Signals that trigger this interpretation include:

  • Descriptions focused on charts, dashboards, or plots.
  • Mentioning data collection and visualization but not modeling or inference.
  • No explanation of statistical reasoning behind the results.

This can unintentionally place a project in the category of “basic data exploration” rather than serious analytical work.

For highly quantitative programs, readers typically look for evidence of:

  • statistical reasoning
  • modeling approaches
  • methodological choices
  • interpretation of results

If those elements are absent from the description, the project can appear superficial even if substantial work actually occurred.

Do Not Leave Technical Work Implicit

A broader theme connects all of these pitfalls: assuming the reader will infer technical depth without seeing it explicitly described.

Admissions officers reading thousands of applications rarely infer complexity that is not directly visible.

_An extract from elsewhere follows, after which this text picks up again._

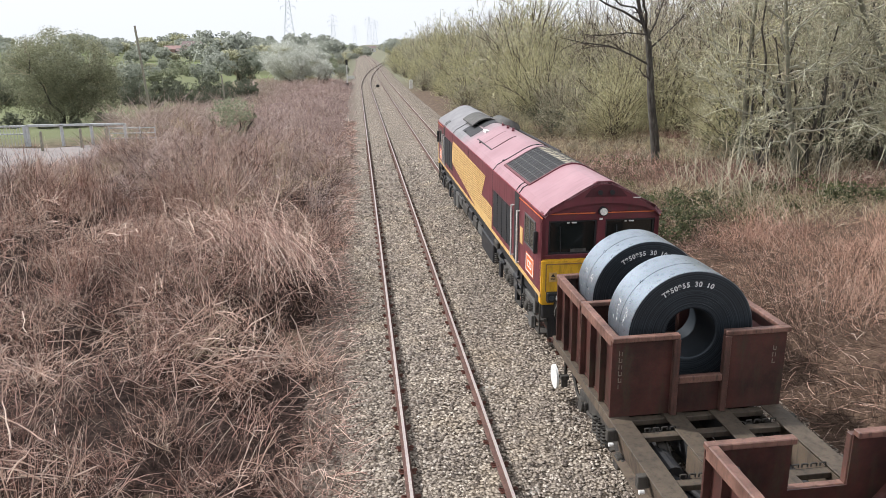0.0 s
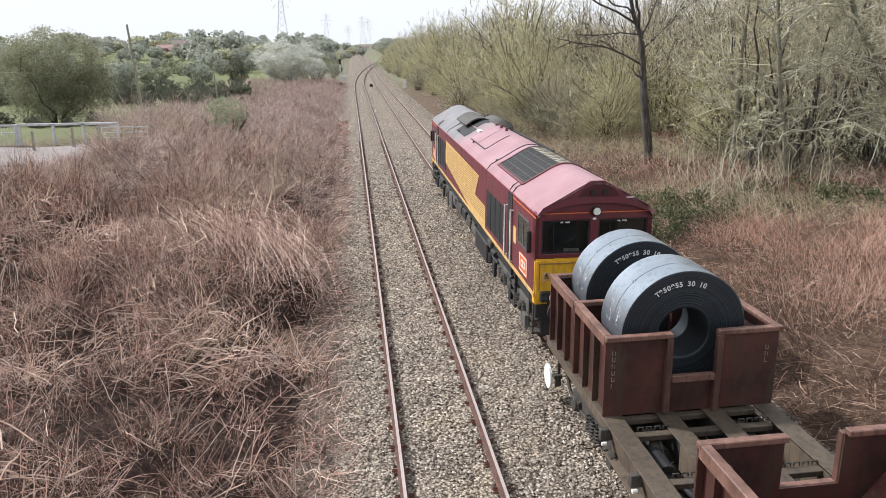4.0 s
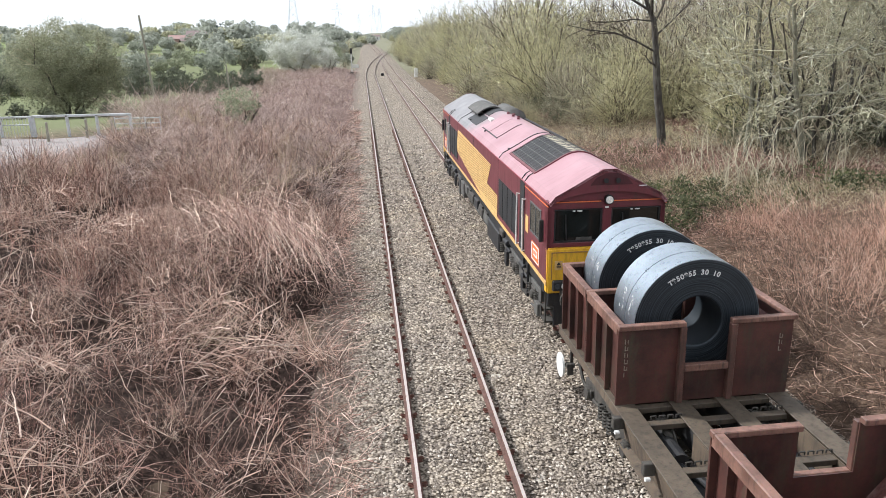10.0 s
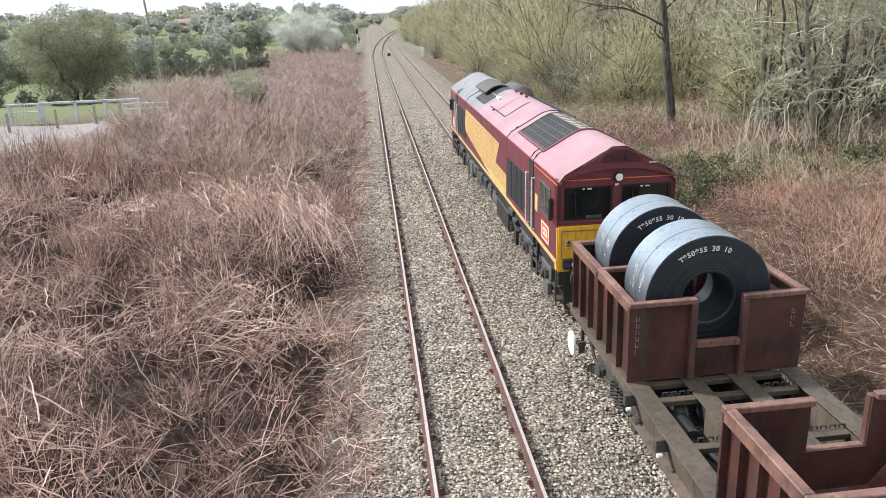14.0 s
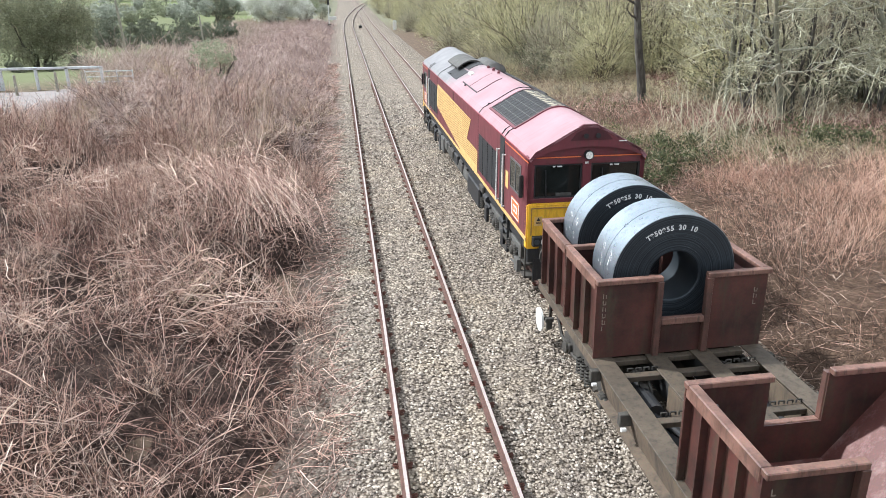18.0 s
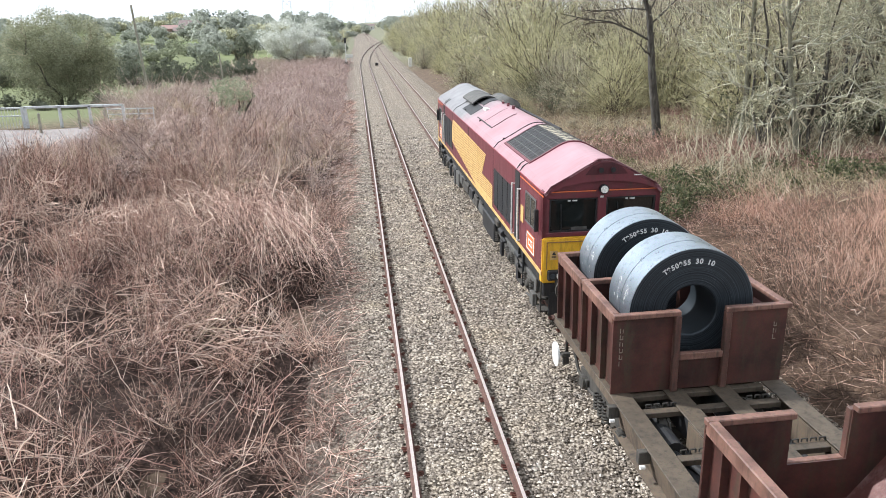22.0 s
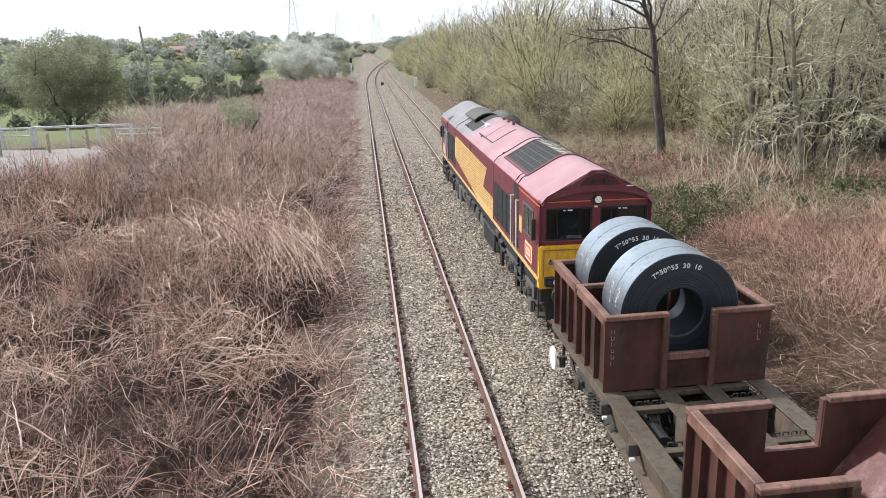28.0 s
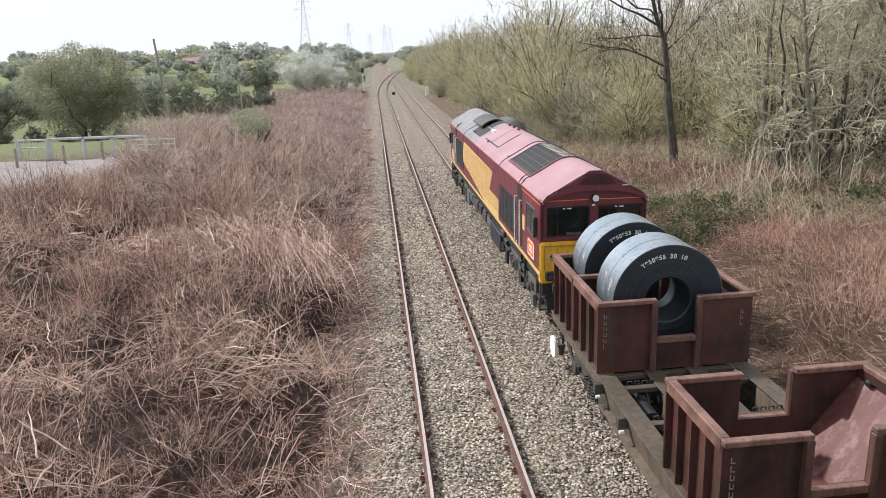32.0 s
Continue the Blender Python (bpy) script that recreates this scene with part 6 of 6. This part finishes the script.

When technical work is implied rather than clearly stated, the safest interpretation from their perspective is that the analysis was limited.

This is especially important for applicants targeting quantitative majors. Programs in data science and statistics expect clear evidence that applicants understand analytical tools and methods.

If the application narrative centers on outcomes, collaboration, or impact but leaves the analytical process unclear, the file may read as less technically rigorous than intended.

Application Execution Calendar (Avoidance Focus)

Month Actions to Prevent These Pitfalls
September
  • Audit every activity description for vague language about technical work.
  • Identify any project that currently emphasizes impact more than analytical method.
  • Cross‑check descriptions with your activity strategy (see §04 Activities Positioning).
October
  • Revise project descriptions to ensure statistical methods and analytical steps are clearly visible.
  • Clarify personal roles in any team‑based competitions or collaborative projects.
  • Ensure essays referencing projects include the analytical process (see §06 Essay Strategy).
November
  • Perform a final clarity check: remove vague phrases like “worked on,” “helped with,” or “contributed to.”
  • Confirm that open‑source or collaborative work clearly shows scope and ownership.
  • Ensure each major project reflects analytical reasoning rather than only visualization.

If you avoid these specific traps, your technical interests will come across much more clearly to readers at Berkeley, Carnegie Mellon, and Georgia Tech. The goal is simple but critical: make sure every reviewer can immediately see the analytical thinking behind your work.